Tuesday, June 21, 2011

Court denies women class action against Wal-Mart

Washington – In a ruling that will affect class action suits of all types, the U.S. Supreme Court denied class action status in a sex discrimination suit against the nation's largest private employer, Wal-Mart.

The ruling holds that neither scientific, nor anecdotal evidence about a corporation's culture is a valid basis for admitting a type of plaintiff to the status of a class in federal suits seeking money damages, according to a 5 to 4 decision handed down on Monday.

The Court did not rule that gender bias alleged in the federal complaint does not exist, only that the plaintiffs could not seek money or other compensation for damages as a class based on their gender.

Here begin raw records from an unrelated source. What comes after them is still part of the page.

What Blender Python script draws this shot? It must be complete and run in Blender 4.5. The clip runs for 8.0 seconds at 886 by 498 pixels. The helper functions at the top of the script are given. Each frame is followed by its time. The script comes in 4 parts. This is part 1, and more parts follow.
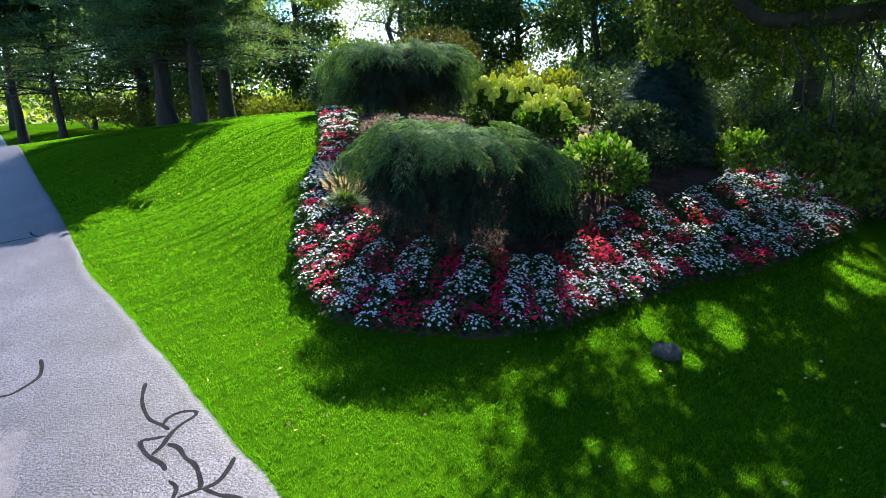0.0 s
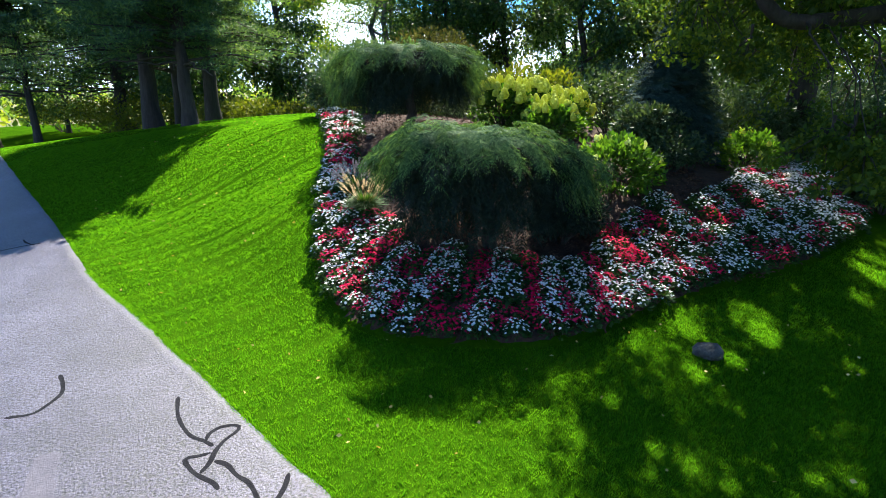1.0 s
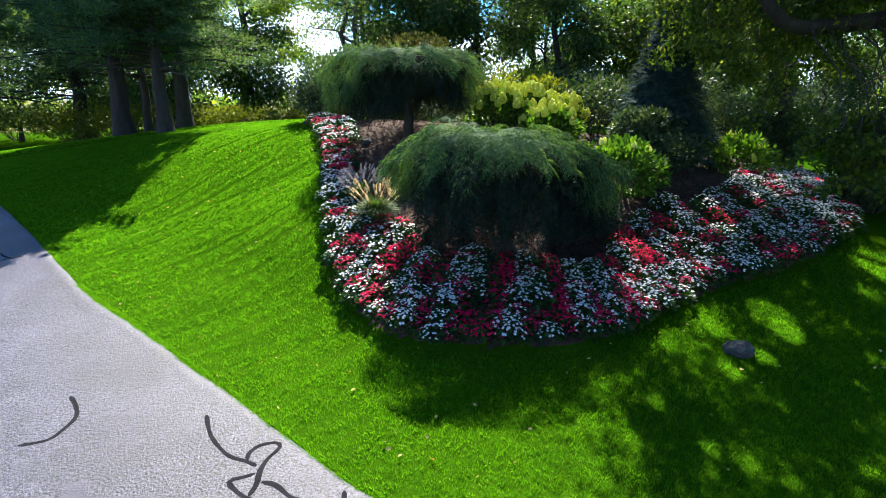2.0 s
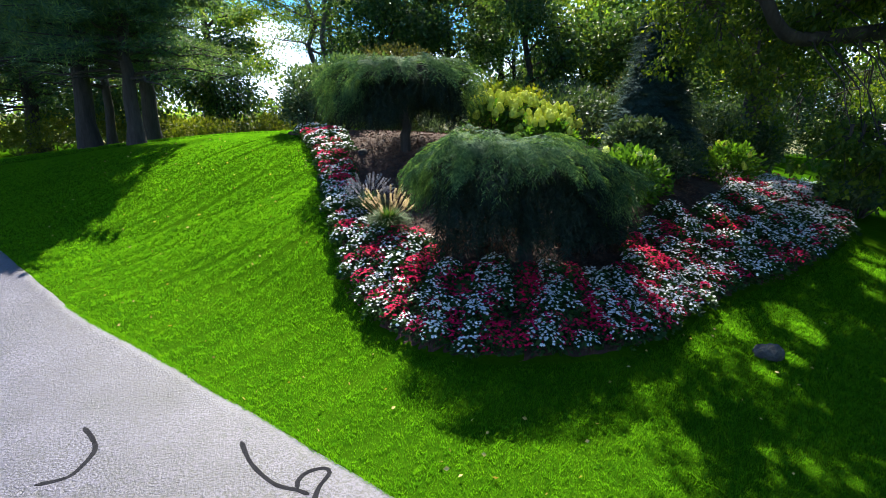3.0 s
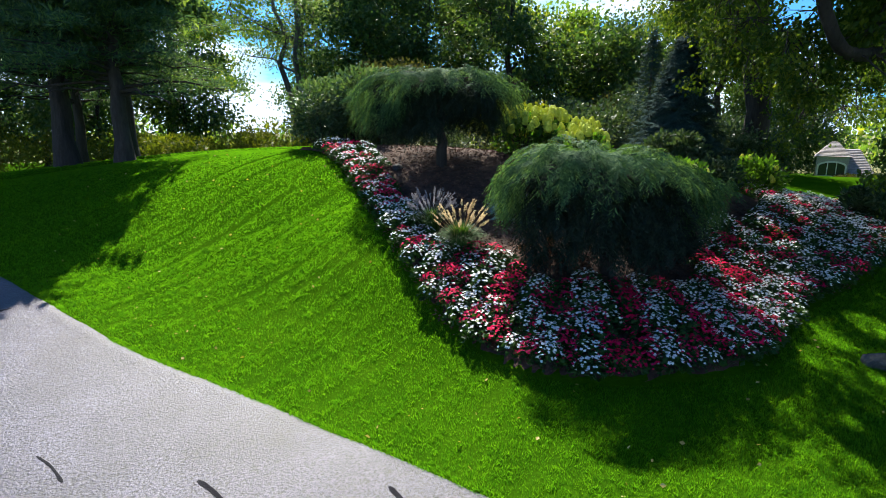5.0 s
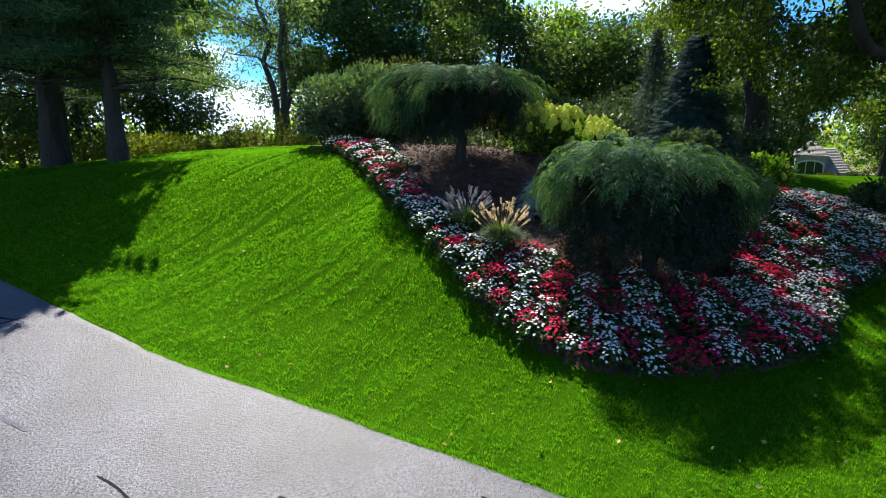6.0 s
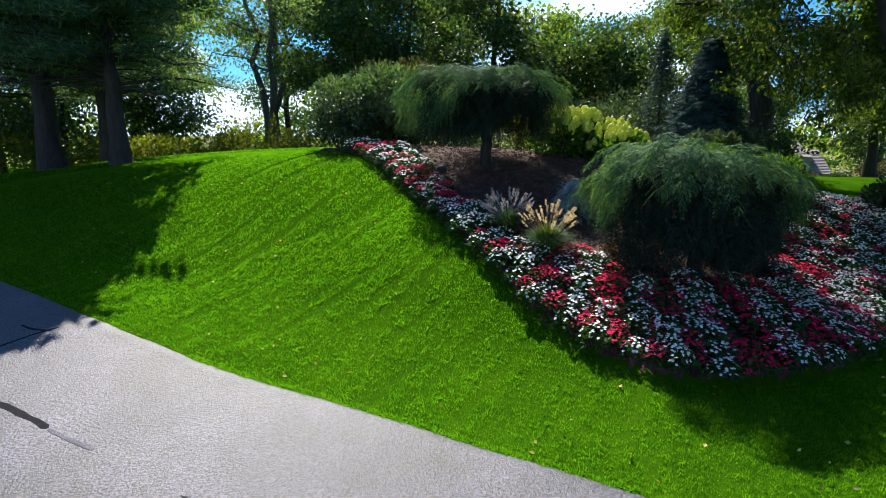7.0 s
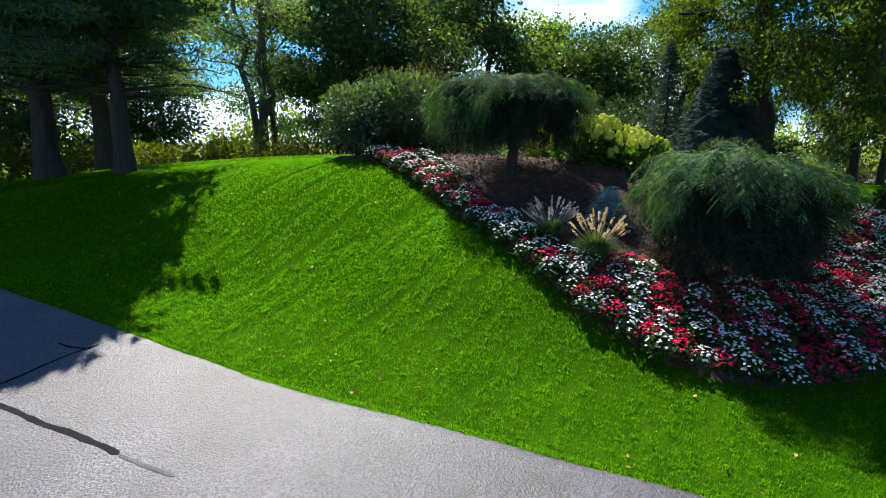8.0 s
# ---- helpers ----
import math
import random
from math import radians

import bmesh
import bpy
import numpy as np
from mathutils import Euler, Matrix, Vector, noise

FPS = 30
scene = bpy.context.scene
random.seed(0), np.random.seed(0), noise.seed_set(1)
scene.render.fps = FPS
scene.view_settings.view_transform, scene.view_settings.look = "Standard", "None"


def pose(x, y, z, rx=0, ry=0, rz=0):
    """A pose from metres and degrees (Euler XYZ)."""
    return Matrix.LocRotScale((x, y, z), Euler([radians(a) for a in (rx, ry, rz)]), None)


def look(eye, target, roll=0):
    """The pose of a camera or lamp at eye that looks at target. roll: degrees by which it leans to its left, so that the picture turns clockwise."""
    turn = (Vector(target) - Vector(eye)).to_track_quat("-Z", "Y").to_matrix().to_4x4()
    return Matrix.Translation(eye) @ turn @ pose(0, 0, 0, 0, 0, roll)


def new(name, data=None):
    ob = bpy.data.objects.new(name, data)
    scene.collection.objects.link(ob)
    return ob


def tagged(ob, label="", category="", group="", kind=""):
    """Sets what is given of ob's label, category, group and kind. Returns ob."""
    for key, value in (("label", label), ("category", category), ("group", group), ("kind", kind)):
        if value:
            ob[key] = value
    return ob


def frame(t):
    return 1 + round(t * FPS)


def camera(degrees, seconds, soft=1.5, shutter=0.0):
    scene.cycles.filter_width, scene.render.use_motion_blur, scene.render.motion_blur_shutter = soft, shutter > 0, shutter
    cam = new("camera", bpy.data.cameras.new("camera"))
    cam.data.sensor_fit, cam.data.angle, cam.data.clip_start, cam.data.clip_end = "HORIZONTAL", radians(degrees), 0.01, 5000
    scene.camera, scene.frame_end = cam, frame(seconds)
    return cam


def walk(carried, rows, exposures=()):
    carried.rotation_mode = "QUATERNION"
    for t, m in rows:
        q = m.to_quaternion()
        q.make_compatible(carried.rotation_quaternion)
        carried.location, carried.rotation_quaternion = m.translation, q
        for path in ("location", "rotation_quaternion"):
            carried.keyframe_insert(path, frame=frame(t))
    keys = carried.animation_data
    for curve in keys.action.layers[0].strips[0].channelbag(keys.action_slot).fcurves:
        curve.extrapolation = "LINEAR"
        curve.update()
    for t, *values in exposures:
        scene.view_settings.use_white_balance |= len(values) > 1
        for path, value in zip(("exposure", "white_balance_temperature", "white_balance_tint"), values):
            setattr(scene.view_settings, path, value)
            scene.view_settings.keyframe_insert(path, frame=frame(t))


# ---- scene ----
cam = camera(78.4, 8.0, 0.5)
METRES, EYE, TILT, LEAN, TURN = 8.0, 3.4, -16.7, 0.0, 0.0
ROWS = [
    (0.0, 0.0, 0.0, 0.0, 0.0, 0.0, -0.0),
    (0.5, -0.0503, 0.01, 0.0015, -1.1, 0.01, 0.35),
    (1.0, -0.1028, 0.0212, 0.0024, -2.62, 0.2, 0.83),
    (1.5, -0.1567, 0.0337, 0.0011, -4.37, 0.49, 1.36),
    (3.0, -0.3239, 0.0931, 0.0009, -10.8, 2.08, 3.13),
    (3.5, -0.3814, 0.1195, 0.0032, -12.26, 2.85, 3.54),
    (4.0, -0.4393, 0.1477, 0.0074, -13.47, 3.6, 3.9),
    (4.5, -0.4983, 0.1766, 0.0121, -14.71, 3.74, 4.19),
    (6.0, -0.6717, 0.2695, 0.0287, -18.82, 3.53, 5.34),
    (6.5, -0.7294, 0.2992, 0.0363, -19.95, 3.46, 5.64),
    (7.0, -0.7876, 0.3301, 0.0449, -21.17, 3.52, 5.98),
    (7.5, -0.8473, 0.3628, 0.0551, -22.46, 3.7, 6.31),
    (8.0, -0.9077, 0.3968, 0.0671, -23.68, 3.94, 6.64),
]
walk(cam, [(t, pose(0, 0, EYE, TILT, LEAN, TURN) @ pose(METRES * x, METRES * y, METRES * z, 90 + pitch, roll, yaw)) for t, x, y, z, yaw, pitch, roll in ROWS],
     exposures=[(0.0, 1.82), (4.0, 1.48), (8.0, 1.12)])

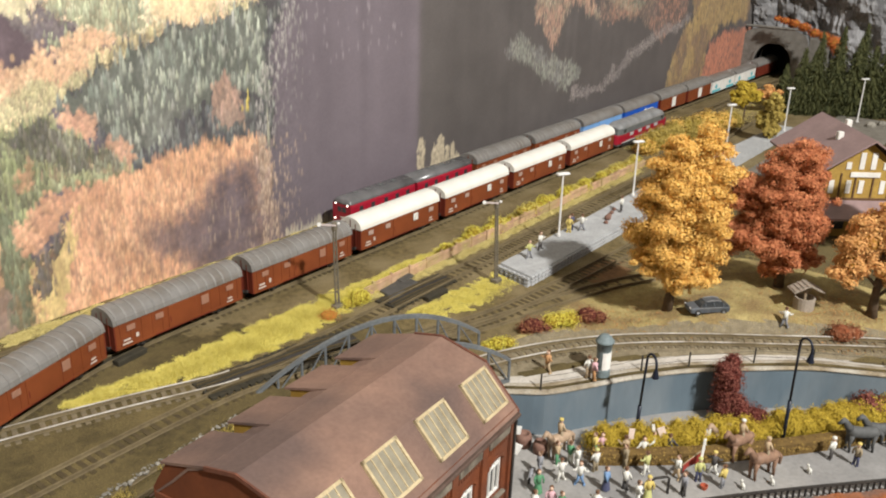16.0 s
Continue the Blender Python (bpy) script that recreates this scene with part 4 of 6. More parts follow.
tree("tree", (542, 209, ground_z(542, 209) - 0.5), 66, [(0, 0, 54, 12, 12), (-9, 8, 46, 13, 11), (8, -8, 44, 13, 12), (-12, 12, 32, 12, 10), (4, -4, 30, 15, 11), (14, -14, 26, 12, 10)], LEAF_AMBER, CORE_ORANGE, "small autumn tree with amber leaves on the meadow", 900)
tree("tree", (640, 205, 2), 96, [(0, 0, 84, 13, 13), (-8, 6, 70, 13, 12), (6, -6, 56, 14, 12)], LEAF_ORANGE, CORE_ORANGE, "autumn tree with golden leaves beside the station", 800)


def bush(name, at, blobs, leaf, core, label, leaf_n=900, size=0.75, group=""):
    root = thing(name, label, "bush", at=at, group=group)
    sh = Shape()
    for (x, y, z, r, h) in blobs:
        leaves(sh, (x, y, z), (r, r, h), max(60, int(leaf_n * r * h / 60)), size)
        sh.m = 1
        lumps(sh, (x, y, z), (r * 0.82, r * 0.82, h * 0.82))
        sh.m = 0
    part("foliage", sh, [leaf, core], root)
    return root


bush("bush", (409.5, 349, ground_z(409.5, 349) - 0.5), [(0, 0, 3, 7, 4.5), (5, -4, 2, 5, 3.5), (-4, 3, 2, 4, 3)], BUSH_RUST, CORE_WINE, "low rust brown bush beside the track", 1100, 0.5)
bush("bush", (422.5, 340, ground_z(422.5, 340) - 0.5), [(-4, 3, 2.5, 6, 4.5), (4, -3, 2.5, 6, 5), (0, 0, 3, 5, 4)], SHRUB_YELLOW, CORE_MUSTARD, "low bright yellow bush beside the track", 1600, 0.4)
bush("bush", (440, 333, ground_z(440, 333) - 0.5), [(0, 0, 3.5, 7, 5), (5, -5, 2, 5, 4), (-4, 3, 2, 4, 3)], BUSH_RUST, CORE_WINE, "low rust brown bush at the meadow edge", 1100, 0.5)
bush("bush", (383, 355, -1), [(0, 0, 2, 5, 4), (6, -3, 1.5, 5, 3), (-5, 3, 1, 4, 3)], SHRUB_YELLOW, CORE_MUSTARD, "low bright yellow bush at the end of the bridge", 1500, 0.4)
bush("bush", (512, 217, ground_z(512, 217) - 0.5), [(0, 0, 4, 7, 6), (6, -5, 3, 6, 5)], BUSH_RUST, CORE_RUST, "loose rust brown bush at the meadow edge", 900, 0.6)
bush("bush", (374, 446, -1), [(0, 0, 4, 5, 6), (6, 0, 3, 5, 5), (-5, 2, 2, 4, 4)], SHRUB_YELLOW, CORE_MUSTARD, "bright yellow bush at the foot of the signal", 1600, 0.42)
bush("bush", (352, 446, -1), [(0, 0, 1.5, 6, 3)], GARLAND, CORE_ORANGE, "small orange bush by the signal foot", 1200, 0.4)
for i in range(26):
    x = 470 + i * 11.5 + random.uniform(-4, 4)
    k = random.uniform(0.85, 1.5)
    bush("bush", (x, 455 + random.uniform(-2, 3), -1), [(0, 0, 4 * k, 4.5 * k, 3.4 * k), (4, 1, 3 * k, 4 * k, 3 * k)], random.choice((GRASS_YELLOW, GRASS_YELLOW, SHRUB_YELLOW)), CORE_MUSTARD, "low yellow bush behind the lineside fence", 1000, 0.5, group="bushes along the fence")
for i in range(16):
    x, y = 800 + i * 11 + random.uniform(-4, 4), 475 - i * 1.6 + random.uniform(-9, 9)
    k = random.uniform(0.8, 1.3)
    bush("bush", (x, y, -1), [(0, 0, 9 * k, 9, 9 * k), (5, -4, 6 * k, 8, 7 * k)], random.choice((LEAF_GOLD, LEAF_GOLD, LEAF_OLIVE)), CORE_MUSTARD, "golden yellow bush at the end of the station", 560, 1.0, "bushes beyond the station")
tree("tree", (985, 442, -1), 46, [(0, 0, 38, 11, 9), (-7, 4, 30, 9, 8), (7, -4, 31, 9, 8)], LEAF_MUSTARD, CORE_MUSTARD, "small mustard yellow tree by the tracks", 700, 1.7, 1.0)
tree("tree", (925, 394, 4.6), 46, [(0, 0, 34, 9, 9), (0, 0, 22, 11, 10), (0, 0, 10, 11, 9)], LEAF_OLIVE, CORE_OLIVE, "small pale olive tree on the platform", 600, 1.9, 1.0)
tree("tree", (1060, 442, -1), 30, [(0, 0, 24, 10, 7), (10, -5, 22, 9, 6)], LEAF_AMBER, CORE_ORANGE, "small orange tree before the cliff", 600, 1.8, 1.0)


def conifer(at, height, width, label):
    root = thing("fir_tree", label, "tree", at=at, group="fir trees under the cliff")
    part("trunk", Shape().tube([(0, 0, -1), (0, 0, height * 0.9)], [1.6, 0.3], 6), BARK, root)
    sh = Shape()
    for j in range(24):
        t = j / 24
        z, r = height * (0.05 + 0.93 * t), (width * (1 - t) ** 0.85 + 0.8) * random.uniform(0.82, 1.12)
        n = int(30 + 90 * (1 - t))
        for k in range(n):
            a = random.uniform(0, 6.283)
            rr = r * random.uniform(0.4, 1.15)
            zz = z + random.uniform(-2.4, 2.4)
            p = Vector((math.cos(a) * rr, math.sin(a) * rr, zz - random.uniform(0.05, 0.4) * rr))
            q = Vector((math.cos(a + 1.57), math.sin(a + 1.57), random.uniform(-0.4, 0.4))) * random.uniform(0.35, 0.9)
            o = len(sh.v)
            sh.v += [(0.55 * p.x, 0.55 * p.y, zz + 1.2), tuple(p + q), tuple(p + Vector((0, 0, -1.1))), tuple(p - q)]
            sh.face(o, o + 1, o + 2)
            sh.face(o, o + 2, o + 3)
    sh.tube([(0, 0, height * 0.05), (0, 0, height * 0.95)], [width * 0.55, 0.4], 9)
    part("crown", sh, LEAF_FIR, root)
    return root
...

The lawsuit will be allowed to continue on the basis of individual complaints alleging gender bias.

Millions of women sought billions of dollars in damages based on a complaint in which sociology Professor William T. Bielby testified before a lower Court that the company's system of employment practices constituted an observable corporate culture of gender bias against females as a distinct class.

Relying upon corporate records discovered by attorneys for the plaintiff class and presenting through his testimony “scientific evidence about gender bias, stereotypes and the structure and dynamics of gender inequality in organizations,” the professor concluded that the corporation's culture is biased in a way which fosters disparate pay and promotion practices through subjective decisions made by local managers.

In the majority opinion of the 5 most conservative members of the Court, Justice Antonin Scalia held that Wal-Mart's system of making employment decisions is “a policy against having uniform employment practices.”

All 9 justices agreed unanimously that the plaintiffs had erred in seeking class action under a part of the federal rules of civil procedure that is not concerned primarily with monetary claims.

Justice Scalia observed that the corporation operates 3,400 stores, has a policy which forbids discrimination, and grants local managers substantial discretion.

“On its face, of course, that is just the opposite of a uniform employment practice that would provide the commonality needed for a class action...”

As a result, plaintiffs seeking to have federal civil suits admitted to class status will in the future be required to show more concrete evidence of bias against the class under the specific rule which applies directly to monetary discrimination.